State Department spokesman Ned Price sparred with reporters at a press conference on Thursday while being grilled for not presenting sufficient evidence for Russia’s plan to film and broadcast fake videos of Ukrainian forces attacking Russian or Russian-proxy soldiers as pretext for an invasion.
The Pentagon announced Thursday that the Russians had planned to release “very graphic propaganda,” including footage of “corpses, and actors that would be depicting mourners, and images of destroyed locations as well as military equipment in the hands of Ukraine or the West.”
Officials said Russia planned to use the video to accuse Kiev of genocide against Russian speakers, thereby justifying military action against Ukraine.
Associated Press reporter Matt Lee and others pushed Price for any evidence that the US government could reveal proving that Russia planned the “false flag” event.
“You said ‘actions such as these suggest otherwise,’ meaning they are not going to go ahead with talks. What actions are you talking about?” Lee asked Price at the press conference.
“The fact that Russia continues to engage in disinformation,” Price said back.

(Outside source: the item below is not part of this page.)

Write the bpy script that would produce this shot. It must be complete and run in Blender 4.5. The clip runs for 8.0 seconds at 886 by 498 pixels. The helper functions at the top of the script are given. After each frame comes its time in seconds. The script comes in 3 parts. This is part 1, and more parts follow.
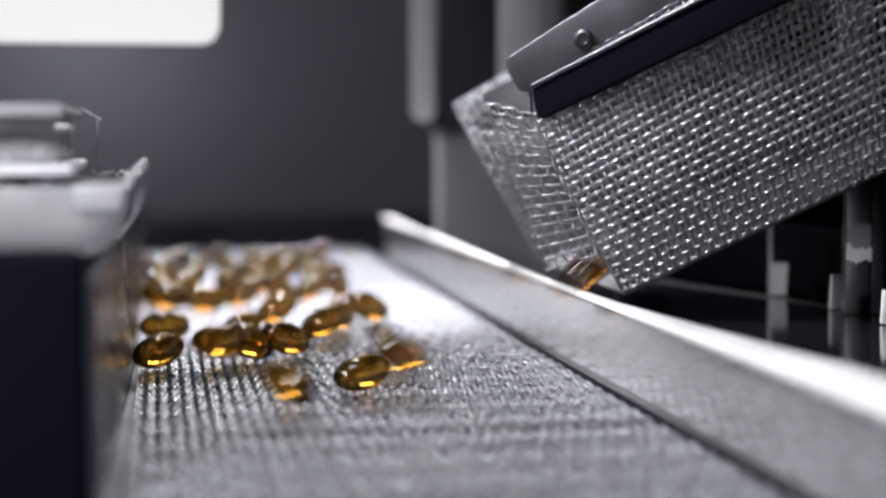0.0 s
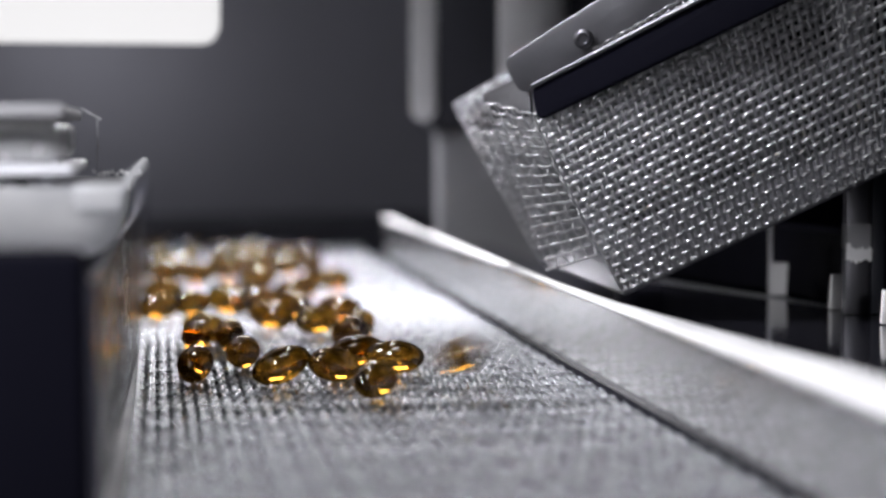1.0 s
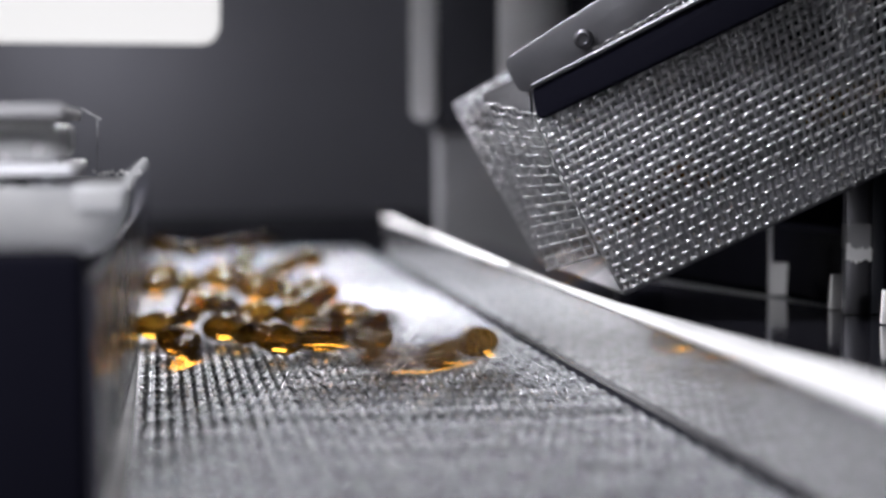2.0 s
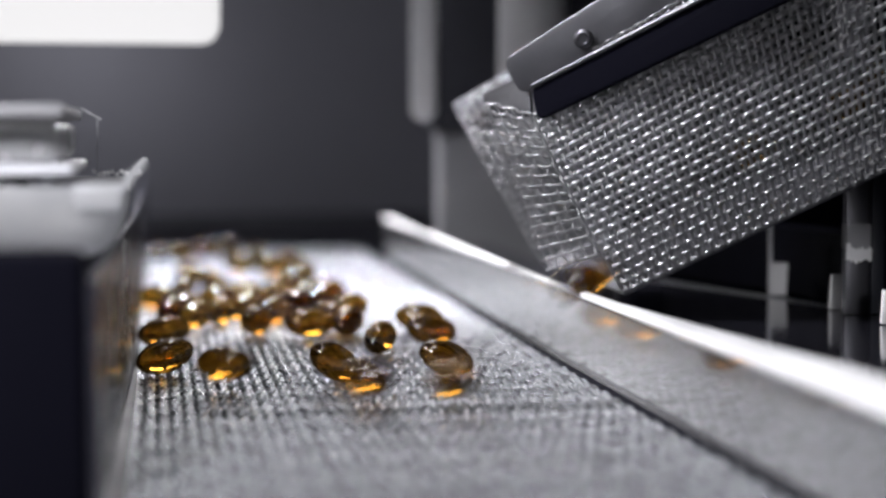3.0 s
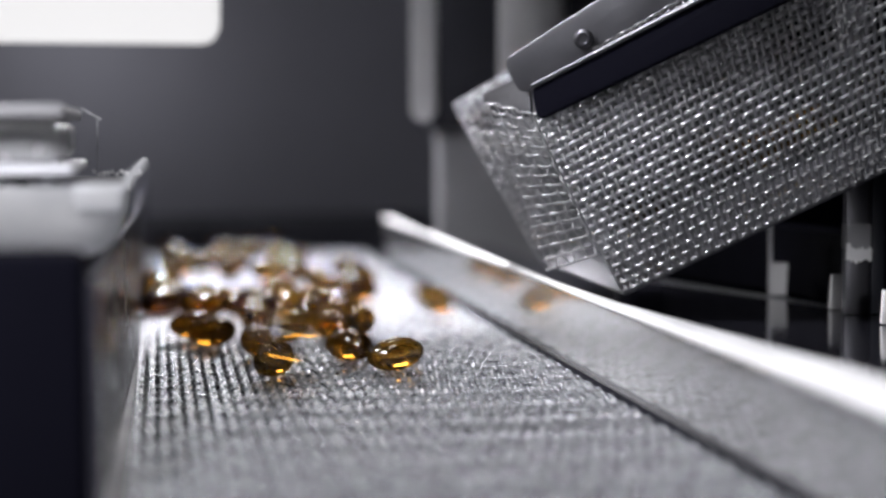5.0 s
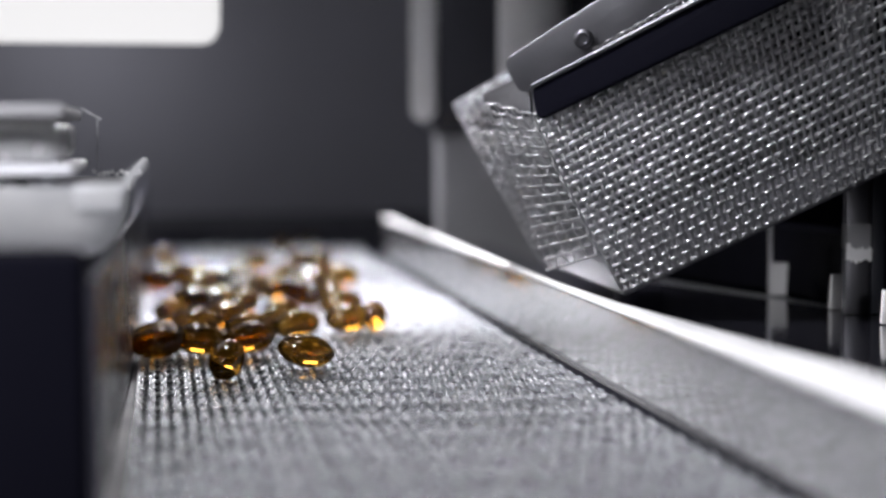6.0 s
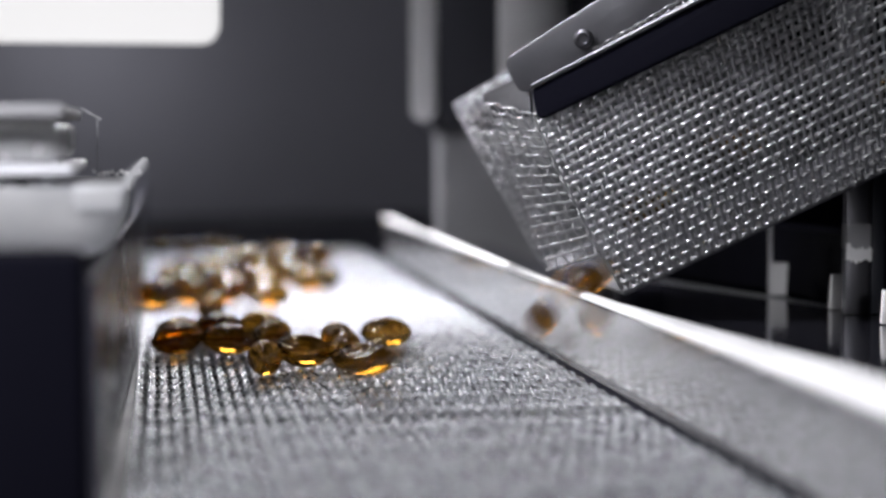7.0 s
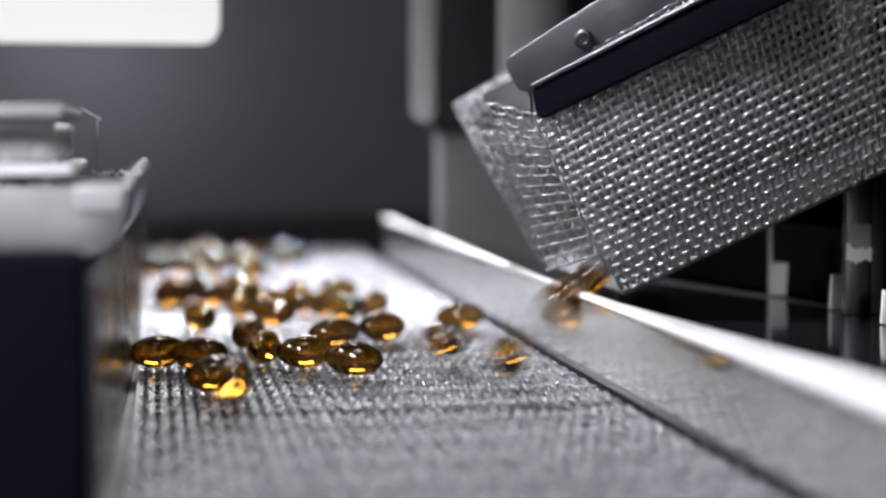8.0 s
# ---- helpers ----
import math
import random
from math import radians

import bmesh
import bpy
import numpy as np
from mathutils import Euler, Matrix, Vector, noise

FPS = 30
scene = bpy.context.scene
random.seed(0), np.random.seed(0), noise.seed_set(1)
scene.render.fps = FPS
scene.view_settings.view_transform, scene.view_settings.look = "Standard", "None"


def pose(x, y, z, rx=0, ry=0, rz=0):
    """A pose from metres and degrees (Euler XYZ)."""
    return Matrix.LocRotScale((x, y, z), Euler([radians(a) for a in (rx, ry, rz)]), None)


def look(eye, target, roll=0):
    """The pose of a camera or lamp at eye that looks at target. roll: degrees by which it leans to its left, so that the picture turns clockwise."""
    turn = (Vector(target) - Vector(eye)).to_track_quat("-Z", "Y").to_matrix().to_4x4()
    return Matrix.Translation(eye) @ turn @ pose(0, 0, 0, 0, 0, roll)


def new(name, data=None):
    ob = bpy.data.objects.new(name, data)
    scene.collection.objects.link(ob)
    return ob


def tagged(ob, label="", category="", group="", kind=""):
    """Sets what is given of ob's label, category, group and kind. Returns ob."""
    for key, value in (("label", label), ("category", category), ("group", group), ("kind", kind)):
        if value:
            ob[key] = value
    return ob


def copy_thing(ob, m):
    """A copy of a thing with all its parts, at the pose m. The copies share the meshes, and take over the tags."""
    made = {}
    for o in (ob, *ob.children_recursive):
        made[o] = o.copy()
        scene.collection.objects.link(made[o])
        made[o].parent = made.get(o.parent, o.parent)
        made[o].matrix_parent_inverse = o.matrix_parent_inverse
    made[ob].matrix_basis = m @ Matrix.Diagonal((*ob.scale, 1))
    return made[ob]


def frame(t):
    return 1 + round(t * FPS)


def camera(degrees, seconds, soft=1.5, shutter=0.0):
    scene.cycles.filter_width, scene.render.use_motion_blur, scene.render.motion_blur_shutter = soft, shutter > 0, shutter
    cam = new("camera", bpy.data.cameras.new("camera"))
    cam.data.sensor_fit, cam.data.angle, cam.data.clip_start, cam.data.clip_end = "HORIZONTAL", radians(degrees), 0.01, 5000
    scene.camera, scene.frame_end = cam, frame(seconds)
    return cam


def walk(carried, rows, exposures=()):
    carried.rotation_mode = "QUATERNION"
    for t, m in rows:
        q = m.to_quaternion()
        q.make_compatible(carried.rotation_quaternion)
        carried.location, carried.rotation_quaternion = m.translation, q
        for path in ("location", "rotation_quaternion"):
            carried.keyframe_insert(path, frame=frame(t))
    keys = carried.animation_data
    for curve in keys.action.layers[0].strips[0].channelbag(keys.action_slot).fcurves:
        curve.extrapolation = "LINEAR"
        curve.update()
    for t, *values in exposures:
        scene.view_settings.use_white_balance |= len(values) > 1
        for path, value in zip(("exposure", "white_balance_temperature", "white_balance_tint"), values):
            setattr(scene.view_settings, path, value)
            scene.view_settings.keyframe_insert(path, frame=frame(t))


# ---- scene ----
cam = camera(30, 8.0, soft=2.5, shutter=0.7)
cam.data.dof.use_dof = True
cam.data.dof.focus_distance = 0.334
cam.data.dof.aperture_fstop = 8.4
EYE = (0.0, 0.0, 0.05)
VIEW = pose(*EYE, 90 - 4.12, 0, -9.76)
walk(cam, [(0.0, VIEW), (8.0, VIEW)], exposures=[(0.0, 0.0), (8.0, 0.0)])

# ---- light ----
world = bpy.data.worlds.new("workshop_air")
world.use_nodes = True
world.node_tree.nodes["Background"].inputs[0].default_value = (0.5, 0.53, 0.6, 1)
world.node_tree.nodes["Background"].inputs[1].default_value = 0.05
scene.world = world


def area_lamp(name, eye, target, sx, sy, watts, colour=(1, 1, 1)):
    data = bpy.data.lights.new(name, "AREA")
    data.shape, data.size, data.size_y, data.energy, data.color = "RECTANGLE", sx, sy, watts, colour
    ob = new(name, data)
    ob.matrix_world = look(eye, target)
    return ob


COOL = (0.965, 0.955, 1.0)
# added narrow beam, no known lamp: makes the far belt's bright zone
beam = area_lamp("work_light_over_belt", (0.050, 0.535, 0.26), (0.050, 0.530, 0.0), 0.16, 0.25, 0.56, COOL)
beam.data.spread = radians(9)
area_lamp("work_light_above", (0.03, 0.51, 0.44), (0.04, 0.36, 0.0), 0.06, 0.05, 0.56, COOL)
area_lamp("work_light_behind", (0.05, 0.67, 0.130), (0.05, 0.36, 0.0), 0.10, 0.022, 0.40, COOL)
# fill with no known source, added to brighten the feeder tray
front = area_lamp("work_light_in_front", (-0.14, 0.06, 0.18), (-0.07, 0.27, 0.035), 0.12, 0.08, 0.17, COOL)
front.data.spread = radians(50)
# added fill that lifts the rail's lip and face; stands for no lamp
near = area_lamp("work_light_overhead", (0.03, 0.15, 0.30), (0.105, 0.20, 0.0), 0.12, 0.12, 0.150, COOL)
near.data.spread = radians(50)
# unseen lamp added behind the panel to put a gradient on the rear wall
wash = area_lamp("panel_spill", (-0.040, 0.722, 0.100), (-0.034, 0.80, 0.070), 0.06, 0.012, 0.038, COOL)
# added fill aimed at the chute so its wires catch highlights
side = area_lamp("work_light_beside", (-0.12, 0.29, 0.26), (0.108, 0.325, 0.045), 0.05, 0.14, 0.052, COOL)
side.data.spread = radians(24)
# small fill added under the chute, only to brighten tabs and post
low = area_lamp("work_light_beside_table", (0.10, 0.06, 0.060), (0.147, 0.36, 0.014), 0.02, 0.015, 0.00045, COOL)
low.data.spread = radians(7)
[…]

“You’ve made an allegation that they might do that. Have they actually done it?” Lee responded.
“What we know is what I just said. They’ve engaged in this activity,” Price said.

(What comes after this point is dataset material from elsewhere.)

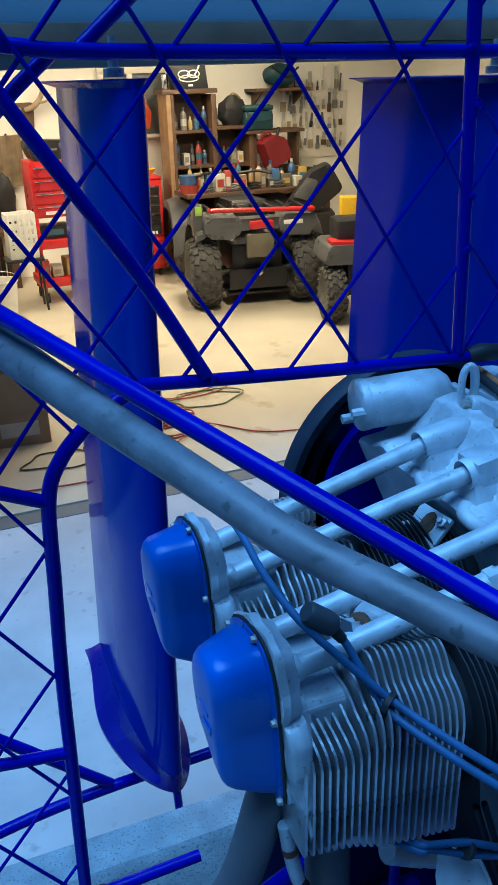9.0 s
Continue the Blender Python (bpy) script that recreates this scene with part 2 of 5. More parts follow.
def add_prism(bm, poly, axis, lo, hi):
    """Extrudes a 2D outline along one axis."""
    def at(u, v, w):
        return {"x": (w, u, v), "y": (u, w, v), "z": (u, v, w)}[axis]
    a = [bm.verts.new(at(u, v, lo)) for u, v in poly]
    b = [bm.verts.new(at(u, v, hi)) for u, v in poly]
    n = len(poly)
    for i in range(n):
        bm.faces.new((a[i], a[(i + 1) % n], b[(i + 1) % n], b[i]))
    bm.faces.new(a[::-1])
    bm.faces.new(b)
    return a + b


def prism(poly, axis, lo, hi, bevel=0.0, seg=2):
    bm = bmesh.new()
    add_prism(bm, poly, axis, lo, hi)
    if bevel:
        bmesh.ops.bevel(bm, geom=list(bm.edges), offset=bevel, segments=seg, profile=0.6, affect="EDGES")
    return bm


def finish(bm, name, material, smooth=True):
    bmesh.ops.recalc_face_normals(bm, faces=bm.faces)
    me = bpy.data.meshes.new(name)
    bm.to_mesh(me)
    bm.free()
    me.materials.append(material)
    if smooth:
        me.shade_smooth()
        me.set_sharp_from_angle(angle=radians(38))
    return me


def thing(name, bm, material, label, category, group="", kind="", m=None, smooth=True):
    ob = new(name, finish(bm, name, material, smooth))
    if m is not None:
        ob.matrix_world = m
    return tagged(ob, label, category, group, kind)


def holder(name, label, category, m=None, group="", kind=""):
    ob = new(name)
    ob.empty_display_size = 0.05
    if m is not None:
        ob.matrix_world = m
    return tagged(ob, label, category, group, kind)


def part(name, bm, material, parent, label="", smooth=True):
    ob = new(name, finish(bm, name, material, smooth))
    ob.parent = parent
    if label:
        tagged(ob, label)
    return ob


def shared(name, me, parent, m):
    ob = new(name, me)
    ob.parent = parent
    ob.matrix_local = m
    return ob


def hexbolt(r, h):
    bm = bmesh.new()
    add_lathe(bm, [(r * 1.25, 0), (r * 1.25, h * 0.18)], 20)
    add_lathe(bm, [(r, h * 0.18), (r, h * 0.85), (r * 0.86, h)], 6)
    return bm

# ---- setting: driveway, garage shell ----
GX0, GX1, GY0, GY1, GZ = -1.9, 5.6, 3.66, 9.25, 2.72

# ground: one sheet to the horizon, with the slab's front edge
bm = bmesh.new()
for lo, hi in (((-400, -400, -0.6), (400, GY0 - 0.02, 0.0)), ((-400, GY1 + 0.25, -0.6), (400, 900, 0.0)), ((-400, GY0 - 0.02, -0.6), (GX0 - 0.2, GY1 + 0.25, 0.0)), ((GX1 + 0.2, GY0 - 0.02, -0.6), (400, GY1 + 0.25, 0.0))):
    add_box(bm, lo, hi)
thing("ground", bm, CONC, "pale broom-finished concrete driveway in blue dusk light", "ground", kind="structure", smooth=False)
bm = box((GX0 - 0.2, GY0 + 0.10, -0.3), (GX1 + 0.2, GY1 + 0.25, 0.012), 0.004)
thing("floor", bm, GFLOOR, "smooth stained concrete garage floor slab", "floor", kind="structure")
bm = box((GX0 - 0.2, GY0 - 0.02, -0.3), (GX1 + 0.2, GY0 + 0.098, 0.004), 0.004)
thing("threshold", bm, TRIM, "dark grey strip of the garage door threshold", "threshold", kind="structure")

# unseen dark walls added behind and beside the boat to block low sky light
for nm, lo, hi in (("sky_block_south", (-9, -2.8, 0), (12, -2.6, 4.5)), ("sky_block_west", (-9.2, -2.8, 0), (-9, GY0 - 0.1, 4.5)), ("sky_block_east", (12, -2.8, 0), (12.2, GY0 - 0.1, 4.5))):
    thing(nm, box(lo, hi), TRIM, "unseen plain dark wall added to block low sky light", "wall", kind="structure", smooth=False)
OX0, OX1, OZ = -0.12, 5.2, 2.02
bm = bmesh.new()
add_box(bm, (GX0 - 0.2, GY0 - 0.06, 0), (OX0, GY0 + 0.1, 3.6))
add_box(bm, (OX1, GY0 - 0.06, 0), (GX1 + 0.2, GY0 + 0.1, 3.6))
add_box(bm, (OX0, GY0 - 0.06, OZ + 0.165), (OX1, GY0 + 0.1, 3.6))
thing("wall_front", bm, SIDING, "grey-blue painted garage front above the door opening", "wall", kind="structure", smooth=False)
bm = box((OX0, GY0 - 0.07, OZ), (OX1, GY0 + 0.1, OZ + 0.075), 0.006)
thing("trim", bm, TRIM, "dark lower edge of the raised garage door", "trim", kind="structure")
bm = box((OX0, GY0 - 0.085, OZ + 0.077), (OX1, GY0 + 0.1, OZ + 0.163), 0.006)
thing("trim", bm, HEADER, "weathered grey-brown header board over the garage opening", "trim", kind="structure")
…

“Hold on a second,” the reporter replied. “What activity?
“We told you a few weeks ago we have information indicating Russia has also already pre-positioned a group of operatives to conduct a false flag operation in Eastern Ukraine,” Price said. “That is an action, to your question Matt.”
“No, it’s an action that you say they have taken but you’ve shown no evidence to confirm that … ” Lee said. “Crisis actors? This is like Alex Jones territory you’re getting into now. What evidence do you have to support that there is some propaganda film in the making?”

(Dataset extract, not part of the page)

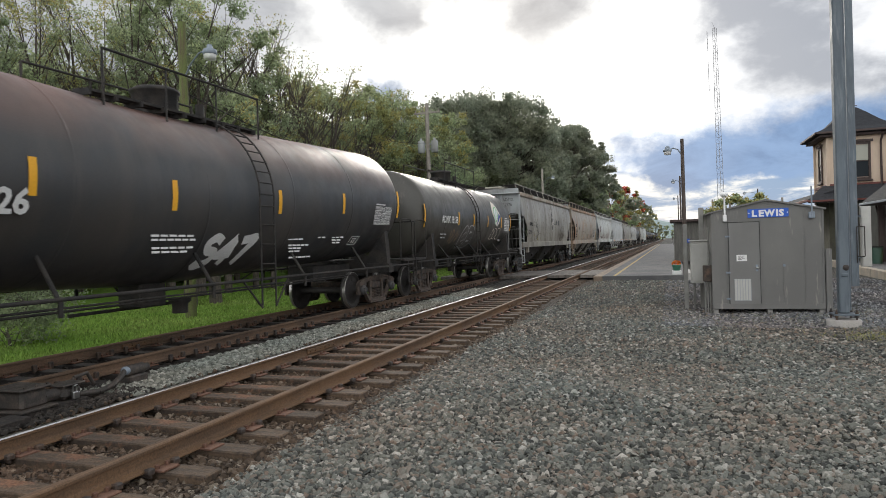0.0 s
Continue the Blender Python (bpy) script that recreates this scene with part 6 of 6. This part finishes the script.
def bin_and_seats():
    b = tagged(empty("litter_bin", pose(9.5, 34.0, 0.10)), "yellow square litter bin with a grey domed lid", "litter bin")
    part("body", Form().box(-0.32, 0.32, -0.3, 0.3, 0, 0.72, 0.04), "bin_yellow", b)
    part("lid", Form().lathe([(0.72, 0.34), (0.79, 0.33), (0.89, 0.22), (0.92, 0.0)], 16, "Z"), "hop_grey", b, "grey domed lid")
    part("flap", Form().box(-0.16, 0.16, -0.32, -0.3, 0.5, 0.64, 0.01), "dark_trim", b)
    for x, y in ((10.75, 34.9), (12.8, 34.9)):
        s_ = tagged(empty("platform_bench", pose(x, y, 0.10)), "dark slatted bench under the station canopy", "bench", "benches under the canopy")
        for k in range(4):
            part("slat", Form().box(-0.8, 0.8, -0.2 + k * 0.11, -0.11 + k * 0.11, 0.42, 0.46, 0.006), "dark_trim", s_)
        for k in range(3):
            part("back_slat", Form().box(-0.8, 0.8, 0.24, 0.27, 0.55 + k * 0.14, 0.65 + k * 0.14, 0.006), "dark_trim", s_)
        for q in (-0.65, 0.65):
            part("leg", Form().box(q - 0.03, q + 0.03, -0.2, 0.26, 0, 0.42, 0.01).box(q - 0.03, q + 0.03, 0.21, 0.27, 0.4, 0.98, 0.01), "under", s_)
    g = tagged(empty("round_bin", pose(8.7, 34.2, 0.10)), "dark green round litter bin", "litter bin")
    part("body", Form().lathe([(0, 0.24), (0.7, 0.28), (0.74, 0.27)], 18, "Z"), "bin_green", g)
    part("rim", Form().lathe([(0.72, 0.29), (0.78, 0.29), (0.78, 0.22)], 18, "Z"), "under", g)


M["bin_yellow"] = surface("yellow plastic", (0.62, 0.42, 0.04), 0.5, 0, (0.5, 0.33, 0.04), 0.4, 3, grain=0.08)
M["bin_green"] = surface("dark green enamel", (0.03, 0.075, 0.05), 0.5, grain=0.1)
bin_and_seats()


def planter():
    p = tagged(empty("flower_planter", pose(0.22, 28.95, 0.0) @ Matrix.Scale(0.66, 4)), "orange chrysanthemums in a green pot on a white block", "planter")
    part("block", Form().box(-0.28, 0.28, -0.2, 0.2, 0, 0.26, 0.02), "white", p, "white painted block")
    part("pot", Form().lathe([(0.26, 0.20), (0.56, 0.27), (0.62, 0.29), (0.62, 0.25)], 20, "Z"), "pot", p)
    r = random.Random(4)
    fl = Form()
    for k in range(420):
        a, e = r.uniform(0, 6.28), math.acos(r.uniform(0.0, 1.0))
        c = Vector((math.cos(a) * math.sin(e) * 0.27, math.sin(a) * math.sin(e) * 0.27, 0.64 + math.cos(e) * 0.25)) * 1.0
        n = Vector((r.uniform(-1, 1), r.uniform(-1, 1), r.uniform(-1, 1))) * 0.035
        m_ = Vector((r.uniform(-1, 1), r.uniform(-1, 1), r.uniform(-1, 1))) * 0.035
        fl.add([c - n, c + m_, c + n, c - m_], [(0, 1, 2), (0, 2, 3)])
    tagged(part("flowers", fl, "flower", p, "dense orange flower heads"), kind="stuff")


M["pot"] = surface("green plastic pot", (0.05, 0.17, 0.11), 0.5, grain=0.1)
M["flower"] = foliage("orange petals", (0.75, 0.16, 0.02), (0.62, 0.20, 0.03), 0.3, 4)
planter()


def shed():
    s_ = tagged(empty("platform_shelter", pose(0.25, 46.0, -0.02)), "grey-green boarded platform shelter with a flat dark roof", "shelter")
    part("wall", Form().box(0, 3.6, 0, 3.2, 0, 2.55), "shed", s_)
    part("roof", Form().box(-0.25, 3.85, -0.3, 3.4, 2.55, 2.72, 0.02), "dark_trim", s_)
    for k in range(18):
        part("batten", Form().box(0.02 + k * 0.2, 0.06 + k * 0.2, -0.02, 0, 0.02, 2.54), "shed", s_)
    part("opening", Form().box(1.75, 2.6, -0.03, -0.022, 1.15, 2.2), "dark_trim", s_, "dark louvred opening")
    for k in range(5):
        part("louvre_slat", Form().box(1.78, 2.57, -0.05, -0.03, 1.22 + k * 0.2, 1.32 + k * 0.2), "shed", s_)
    part("notice", Form().box(0.55, 0.95, -0.035, -0.022, 1.2, 1.45), "blue", s_, "small blue notice")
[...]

Price retorted that the information “is derived from information known to the US government, intelligence information that we have declassified.”
Lee asked where the classified information was, to which Price replied “I just delivered it.”
“No you made a series of allegations,” Lee snapped back before Price offered him a copy of the transcript of the press conference.
“That’s not evidence, Ned, that’s you saying it. It’s not evidence, I’m sorry,” Lee said, citing government reports of weapons of mass destruction before the Iraqi invasion and being told the Kabul would not fall last year.
“I’d like to see some proof that you can show that shows that the Russians are doing it,” he said.
“What is the evidence you have that shows the Russians are planning this evening?” he pushed again. “I’m not saying they’re not, but you come out here and say this and expect us just to believe it without you showing a shred of evidence that it’s actually true.”
Price said that the US government only declassifies information “only when we’re confident in that information,” adding that they do so in a means that “protects sensitive sources and methods.”
“If you doubt the credibility of the US government, the UK government and other governments and find solace in information that the Russians are putting out, that is for you to do,” Price told Lee.
Price said the goal of revealing this information was to deter the Russians from invading the Ukraine.